The point is, the United States is getting a lot of bang for a lot of buck but not much else. Don't get me wrong: If killing small bands of Taliban is in the best interest of the United States, I'm for it. But I do not believe it is — and certainly not as part of the grand strategy conceived first by the Bush administration and now expanded by the Obama administration to turn Afghanistan into a state capable of warding off what is daintily known as "extremism," but is, in fact, bona-fide jihad to advance Sharia (Islamic law). Anybody remember Sisyphus? Well, trying to transform Afghanistan into an anti-jihad, anti-Sharia player — let alone functional nation — is like trying to roll Sisyphus' rock up the hill.


This is not to suggest that there is no war or enemies to fight, which is what both the Left and the Paleo-Right will say; there most certainly are. But sinking all possible men, materiel and bureaucracy into Afghanistan, as the Obama people and most conservatives favor, to try to bring a corrupt Islamic culture into working modernity while simultaneously fighting Taliban and wading deep into treacherous Pakistani wars is no way to victory — at least not to U.S. victory. On the contrary, it is the best way to bleed and further degrade U.S. military capabilities. Indeed, if I were a jihad chieftain, I couldn't imagine a better strategy than to entrap tens of thousands of America's very best young men in an open-ended war of mortal hide-and-seek in the North West Frontier.

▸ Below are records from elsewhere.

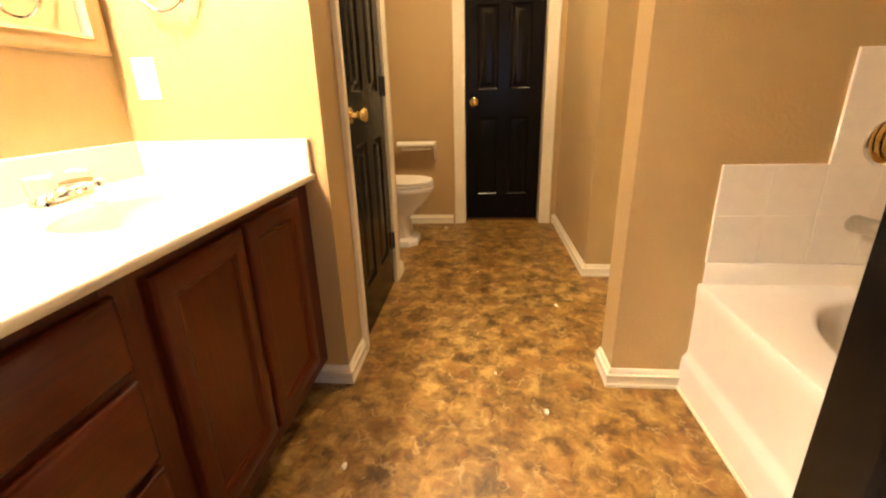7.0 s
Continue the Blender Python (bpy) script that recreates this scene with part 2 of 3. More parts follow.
def turned(profile, centre, axis="z", n=32, bm=None, caps=(True, True)):
    """A body of revolution: profile of (radius, height) along the axis."""
    c = Vector(centre)
    rings = []
    for r, h in profile:
        ring = []
        for i in range(n):
            a = 2 * math.pi * i / n
            u, v = r * math.cos(a), r * math.sin(a)
            ring.append(c + Vector({"z": (u, v, h), "y": (u, h, v), "x": (h, u, v)}[axis]))
        rings.append(ring)
    return loft(rings, bm, caps)


def tube(points, radius, n=12, bm=None, closed=False):
    """A round bar along points; radius may be one number or one for each point."""
    pts = [Vector(p) for p in points]
    rad = radius if isinstance(radius, (list, tuple)) else [radius] * len(pts)
    rings, side = [], None
    for i, p in enumerate(pts):
        a = pts[i - 1] if (i or closed) else p
        b = pts[(i + 1) % len(pts)] if (i < len(pts) - 1 or closed) else p
        way = (b - a).normalized()
        if side is None:
            side = way.cross(Vector((0.3, 0.5, 0.81))).normalized()
        side = (side - way * side.dot(way)).normalized()
        up = way.cross(side)
        rings.append([p + rad[i] * (math.cos(2 * math.pi * k / n) * side + math.sin(2 * math.pi * k / n) * up) for k in range(n)])
    if closed:
        rings.append(rings[0])
        bm = loft(rings, bm, (False, False))
        bmesh.ops.remove_doubles(bm, verts=bm.verts[:], dist=1e-6)
        return bm
    return loft(rings, bm)


def swept(stations, profile, bm=None):
    """Sweeps a closed profile of (u, n) through stations of (point, u direction, n direction)."""
    return loft([[Vector(p) + Vector(u) * a + Vector(n) * b for a, b in profile] for p, u, n in stations], bm)


def mitred(path, side):
    """Stations along a level path of (x, y), offset to its left (side 1) or right (-1)."""
    pts = [Vector((*p, 0.0)) for p in path]
    out = []
    for i, p in enumerate(pts):
        ways = [(pts[i] - pts[i - 1]).normalized()] if i else []
        ways += [(pts[i + 1] - pts[i]).normalized()] if i < len(pts) - 1 else []
        norms = [Vector((-w.y, w.x, 0)) * side for w in ways]
        m = sum(norms, Vector()).normalized()
        out.append((p, m / max(0.3, m.dot(norms[0])), Vector((0, 0, 1))))
    return out


BASE_PROFILE = [(0, 0.001), (0.017, 0.001), (0.017, 0.0115), (0.0145, 0.0148), (0.0145, 0.041), (0.0165, 0.0443), (0.0165, 0.0476), (0.0095, 0.0517), (0.0095, 0.0574), (0.0065, 0.064), (0.004, 0.0689), (0, 0.0697)]
CASE_PROFILE = [(0, 0), (0, 0.010), (0.008, 0.013), (0.030, 0.013), (0.034, 0.016), (0.052, 0.016), (0.056, 0.019), (0.066, 0.019), (0.07, 0.015), (0.07, 0)]


def baseboard(path, side, parent):
    part("baseboard_run", swept(mitred(path, side), BASE_PROFILE), M_TRIM, parent)


def casing(name, axis, face, sign, a, b, top, label, wide=0.07):
    """Door trim on the wall plane axis = face, that looks along sign; round an opening from a to b."""
    k = wide / 0.07
    prof = [(u * k, n) for u, n in CASE_PROFILE]

    def at(h, z):
        return (face, h, z) if axis == "x" else (h, face, z)

    def way(h, z):
        return (0, h, z) if axis == "x" else (h, 0, z)

    n = (sign, 0, 0) if axis == "x" else (0, sign, 0)
    st = [(at(a, 0.001), way(-1, 0), n), (at(a, top), way(-1, 1), n), (at(b, top), way(1, 1), n), (at(b, 0.001), way(1, 0), n)]
    return solid(name, swept(st, prof), M_TRIM, label, "door trim")


# ---- the large structure ----
CEIL = 2.41
NORTH, SOUTH, SIDE, LEFT = 1.268, -1.535, 1.561, 0.060
HALL_N, HALL_S, END = 0.655, -0.402, 3.66
STUB0, STUB1, STUB_Y = 1.590, 1.724, -0.278
JOG = 2.587

solid("floor", box(-1.4, END + 0.3, -1.7, 1.4, -0.1, 0.0), M_FLOOR, "brown and gold mottled sheet vinyl floor", "floor")
solid("ceiling", box(-1.4, END + 0.3, -1.7, 1.4, CEIL, CEIL + 0.1), M_CEIL, "tan textured ceiling, painted like the walls", "ceiling")


def walls(name, boxes, label="tan painted wall with knocked-down texture"):
    bm = bmesh.new()
    for b in boxes:
        box(*b, bm=bm)
    return solid(name, bm, M_WALL, label, "wall")


walls("wall_north", [(LEFT - 0.12, END + 0.12, NORTH, NORTH + 0.12, 0, CEIL)])
walls("wall_south", [(LEFT - 0.12, 2.81, SOUTH - 0.12, SOUTH, 0, CEIL)])
DOOR_A, DOOR_B = -0.275, 0.48
walls("wall_west", [(LEFT - 0.12, LEFT, DOOR_B, NORTH, 0, CEIL), (LEFT - 0.12, LEFT, SOUTH, DOOR_A, 0, CEIL), (LEFT - 0.12, LEFT, DOOR_A, DOOR_B, 2.06, CEIL)])
walls("wall_vanity_side", [(SIDE, SIDE + 0.12, HALL_N + 0.12, NORTH, 0, CEIL)])
CL0, CL1, CL_TOP = 1.802, 2.466, 2.05
walls("wall_closet", [(SIDE, CL0, HALL_N, HALL_N + 0.12, 0, CEIL), (CL1, 2.63, HALL_N, HALL_N + 0.12, 0, CEIL), (CL0, CL1, HALL_N, HALL_N + 0.12, CL_TOP, CEIL)])
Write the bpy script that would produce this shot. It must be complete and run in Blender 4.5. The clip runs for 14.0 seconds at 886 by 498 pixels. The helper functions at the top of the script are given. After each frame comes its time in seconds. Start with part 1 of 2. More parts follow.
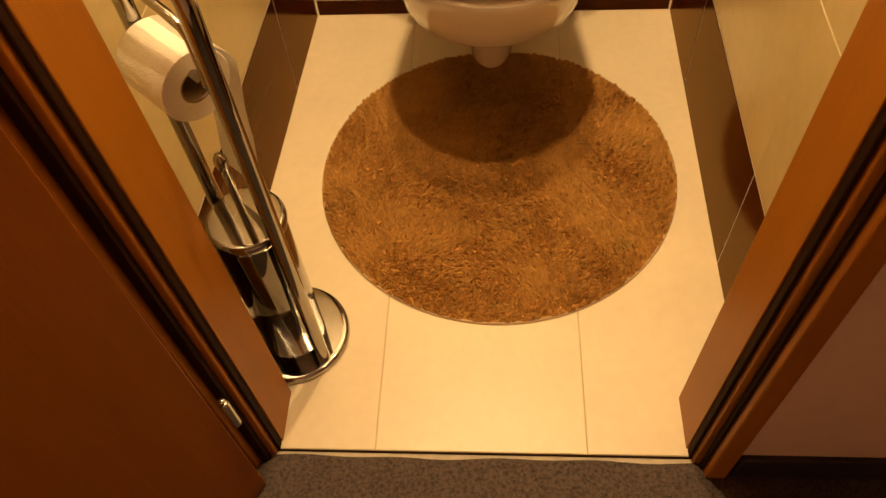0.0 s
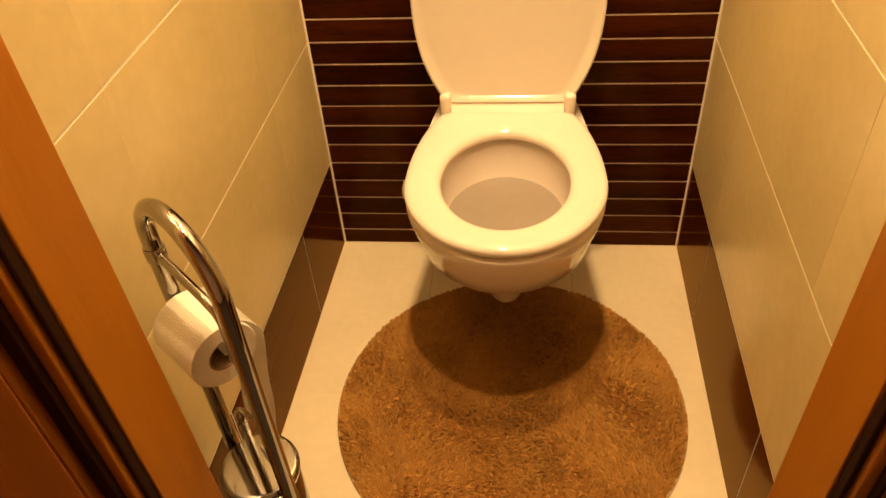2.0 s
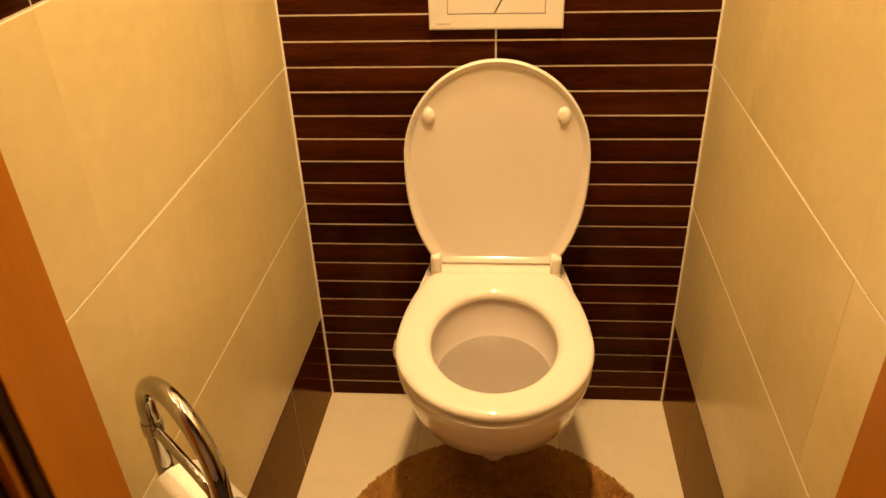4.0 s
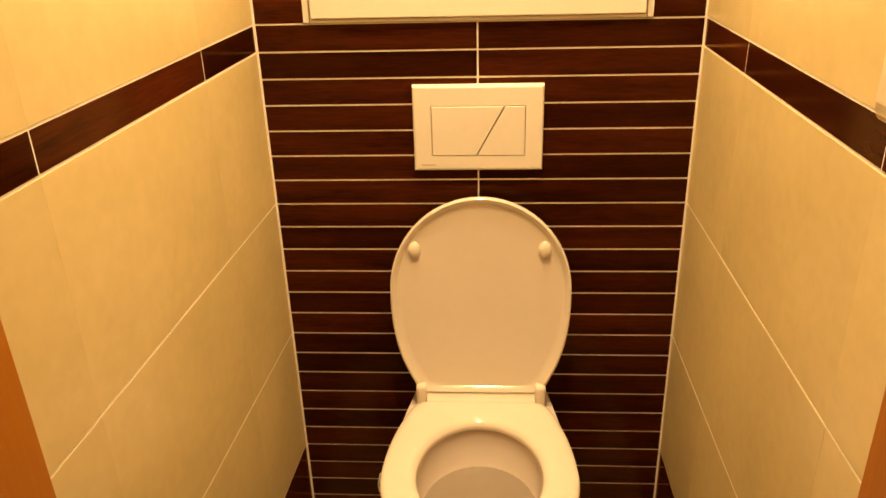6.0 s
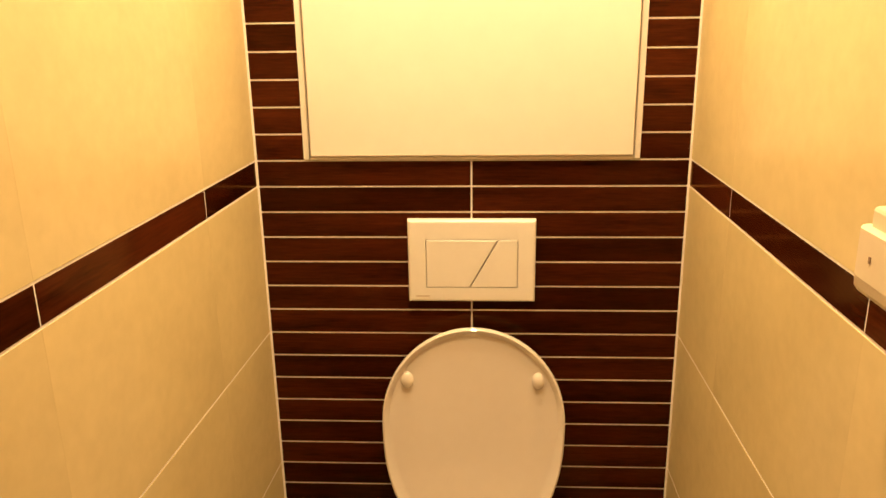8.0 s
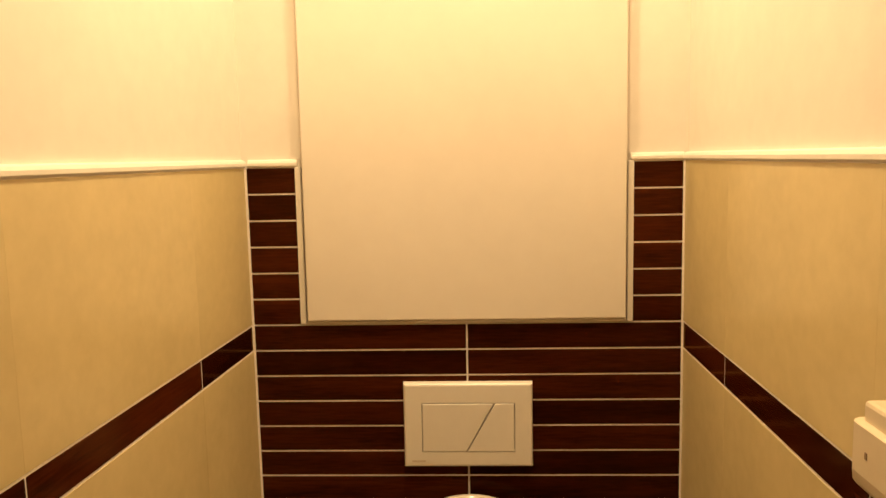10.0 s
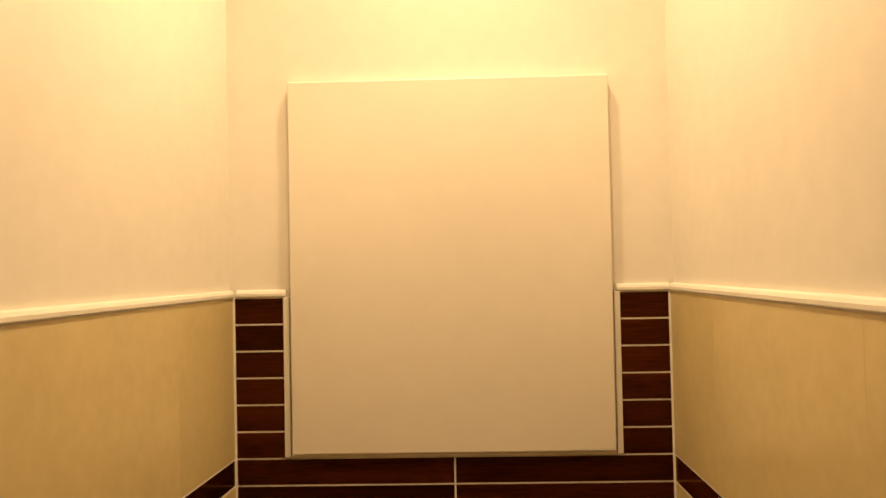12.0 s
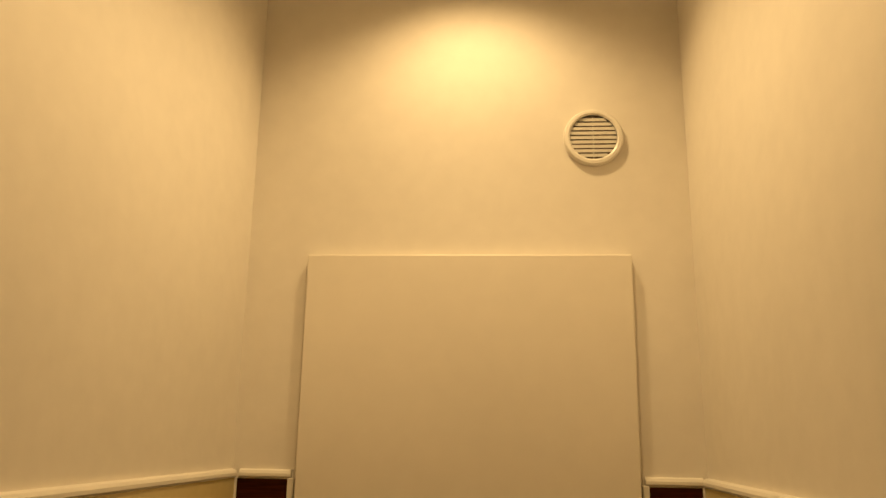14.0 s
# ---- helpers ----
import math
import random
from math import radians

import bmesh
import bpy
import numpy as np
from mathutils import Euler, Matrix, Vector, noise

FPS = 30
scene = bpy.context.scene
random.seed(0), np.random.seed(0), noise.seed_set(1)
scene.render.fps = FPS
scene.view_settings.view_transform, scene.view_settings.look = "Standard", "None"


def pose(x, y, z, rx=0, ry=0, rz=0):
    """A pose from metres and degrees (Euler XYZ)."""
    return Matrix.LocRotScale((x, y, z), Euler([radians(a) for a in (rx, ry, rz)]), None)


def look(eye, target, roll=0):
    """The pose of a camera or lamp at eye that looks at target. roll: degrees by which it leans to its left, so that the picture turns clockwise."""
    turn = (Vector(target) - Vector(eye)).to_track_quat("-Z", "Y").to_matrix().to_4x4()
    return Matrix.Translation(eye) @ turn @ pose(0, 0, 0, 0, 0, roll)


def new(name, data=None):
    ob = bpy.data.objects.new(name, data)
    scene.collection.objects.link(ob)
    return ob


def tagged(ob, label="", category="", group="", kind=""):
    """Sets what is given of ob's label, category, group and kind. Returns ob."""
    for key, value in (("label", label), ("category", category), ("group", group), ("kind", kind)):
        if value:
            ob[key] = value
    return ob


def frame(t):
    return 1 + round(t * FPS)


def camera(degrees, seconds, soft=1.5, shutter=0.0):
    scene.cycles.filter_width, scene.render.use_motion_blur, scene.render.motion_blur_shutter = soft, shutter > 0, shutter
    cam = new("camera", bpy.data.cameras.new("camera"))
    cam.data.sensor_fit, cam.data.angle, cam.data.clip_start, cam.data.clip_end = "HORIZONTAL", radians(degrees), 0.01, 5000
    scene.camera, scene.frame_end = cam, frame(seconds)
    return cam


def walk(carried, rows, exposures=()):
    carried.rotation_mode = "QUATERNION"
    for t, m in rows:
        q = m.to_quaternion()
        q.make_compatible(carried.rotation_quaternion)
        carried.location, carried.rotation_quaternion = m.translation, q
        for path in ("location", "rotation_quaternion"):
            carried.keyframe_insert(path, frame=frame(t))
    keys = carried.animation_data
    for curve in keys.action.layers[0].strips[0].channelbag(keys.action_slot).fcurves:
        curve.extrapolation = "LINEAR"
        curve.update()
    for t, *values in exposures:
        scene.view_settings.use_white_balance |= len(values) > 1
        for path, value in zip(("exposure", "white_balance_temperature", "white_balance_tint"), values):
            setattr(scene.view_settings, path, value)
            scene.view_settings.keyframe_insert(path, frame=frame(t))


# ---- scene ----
cam = camera(59.9, 14.0)
PATH = [
    (0, (0.01, -1.475, 1.158), (-0.123, -0.331, -0.477), -5.3),
    (0.5, (0.012, -1.46, 1.182), (-0.127, -0.219, -0.381), -4.7),
    (1, (0.019, -1.447, 1.205), (-0.124, -0.127, -0.291), -4.0),
    (1.5, (0.02, -1.433, 1.231), (-0.124, -0.05, -0.206), -3.1),
    (2, (0.027, -1.426, 1.268), (-0.166, 0.055, -0.062), -4.2),
    (2.5, (0.018, -1.43, 1.289), (-0.172, 0.127, 0.049), -3.0),
    (5, (0.015, -1.418, 1.368), (-0.121, 0.34, 0.423), -1.9),
    (5.5, (0.023, -1.424, 1.386), (-0.107, 0.371, 0.512), -1.6),
    (6, (0.024, -1.427, 1.398), (-0.1, 0.391, 0.573), -1.6),
    (6.5, (0.025, -1.425, 1.41), (-0.103, 0.414, 0.635), -1.4),
    (7, (0.025, -1.424, 1.427), (-0.109, 0.44, 0.717), -1.3),
    (7.5, (0.023, -1.423, 1.439), (-0.1, 0.462, 0.783), -1.2),
    (8, (0.022, -1.424, 1.456), (-0.082, 0.488, 0.879), -0.8),
    (8.2, (0.021, -1.419, 1.452), (-0.077, 0.505, 0.916), -1.2),
    (10.3, (0.022, -1.429, 1.525), (-0.066, 0.559, 1.325), -1.1),
    (10.5, (0.037, -1.43, 1.531), (-0.074, 0.559, 1.356), -0.9),
    (11, (0.027, -1.438, 1.537), (-0.065, 0.557, 1.439), -0.3),
    (11.5, (0.031, -1.433, 1.551), (-0.054, 0.564, 1.507), -0.6),
    (12, (0.024, -1.433, 1.549), (-0.03, 0.566, 1.599), -1.1),
    (12.5, (0.039, -1.431, 1.563), (-0.023, 0.562, 1.705), -1.1),
    (13, (0.023, -1.435, 1.57), (-0.034, 0.551, 1.8), -0.8),
    (13.5, (0.041, -1.413, 1.577), (-0.053, 0.559, 1.899), -0.0),
    (14, (0.06, -1.389, 1.578), (-0.091, 0.549, 2.049), 1.0),
]
EXPOSURES = [(0, 1.38, 6500, 10), (1.0, 1.36, 6500, 10), (2.5, 1.47, 6500, 10), (5, 1.13, 6500, 9), (6.5, 1.16, 6400, 9),
             (8.2, 1.00, 6000, 10), (9.0, 0.55, 5920, 10), (10.3, 0.07, 5900, 10), (11, 0.0, 5900, 10), (11.5, -0.12, 5950, 10), (12.5, -0.56, 6100, 10),
             (13.2, -0.90, 6450, 10), (14, -1.27, 6600, 4)]
walk(cam, [(t, look(eye, target, roll)) for t, eye, target, roll in PATH], EXPOSURES)

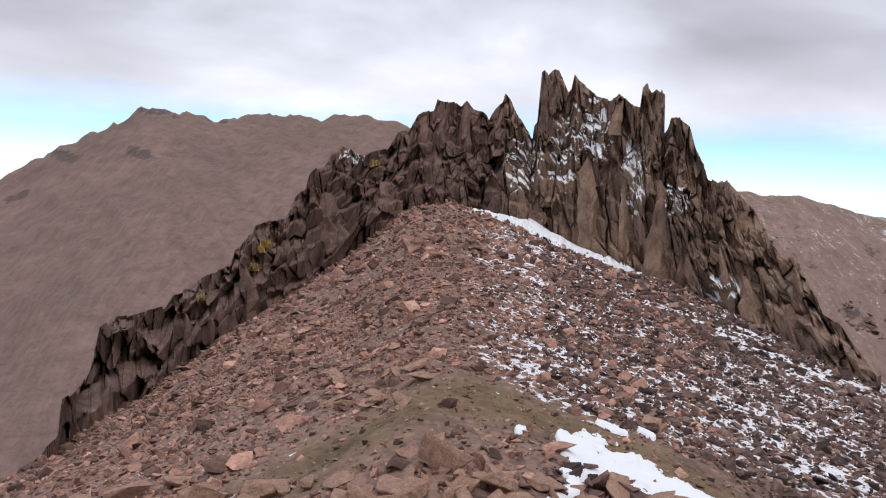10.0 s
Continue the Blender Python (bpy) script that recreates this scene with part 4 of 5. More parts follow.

I decided to ask someone with real military experience how we could fend off jihad without further digging ourselves into Central Asia. I called up retired Maj. Gen. Paul Vallely, one of the few top military leaders who talks on the record, to ask for his strategy recommendation for Afghanistan.


"Basically, let it go," he said.


Let Afghanistan go — music to my ears, particularly given the source is no Hate-America-First professor or Moveon-dot-org-nik, but a lifelong patriotic conservative warrior. "There's nothing to win there," he explained, engaging in an all-too-exotic display of common sense. "What do you get for it? What's the return? Well, the return's all negative for the United States."


The general continued: "This doesn't mean giving up battle. What it means is you transition to a more realistic, affordable strategy that keeps them (the jihadist enemy) from spreading."


Such a strategy, Vallely explained, relies on "the maximum use of unconventional forces," such as Navy SEALS and other special forces, who can be deployed as needed from what are known in military parlance as "lily pads" — outposts or jumping-off points in friendly countries (Israel, Northern Kurdistan, India, Philippines, Italy, Djibouti ... ) and from U.S. aircraft carrier strike groups. Such strike groups generally include eight to 10 vessels "with more fire power," the general noted, "than most nations." These lily pads become "bases we can launch from any time we want to," eliminating the need for massive land bases such as Bagram Air Base in Afghanistan, by now a small city of 20,000 American personnel who continuously need to be supplied and secured at enormous expense.


"There's no permanent force," the general said. "That's the beauty of it." We watch, we wait and when U.S. interests are threatened, "we basically use our strike forces to take them out, target by target." This would work whether the threat came from Al Qaeda, Pakistani nukes or anything else.


He continued: "This idea that we're going to go in and bring democracy to these tribal cultures isn't going to work. If we have a problem with terrorist countries, like Iran, it's a lot cheaper to go in and hit them and get back out."


In other words, don't give up the battle; just give up the nation-building. "It's up to somebody else to build nations," the general said. "Not us."


He went on: That old myth that (Colin) Powell had — if you break it you own it — that's a myth. You break it, you decide whether you own it. You don't have to go in and own it."


And especially not when it is Islamic land that doesn't belong in the West.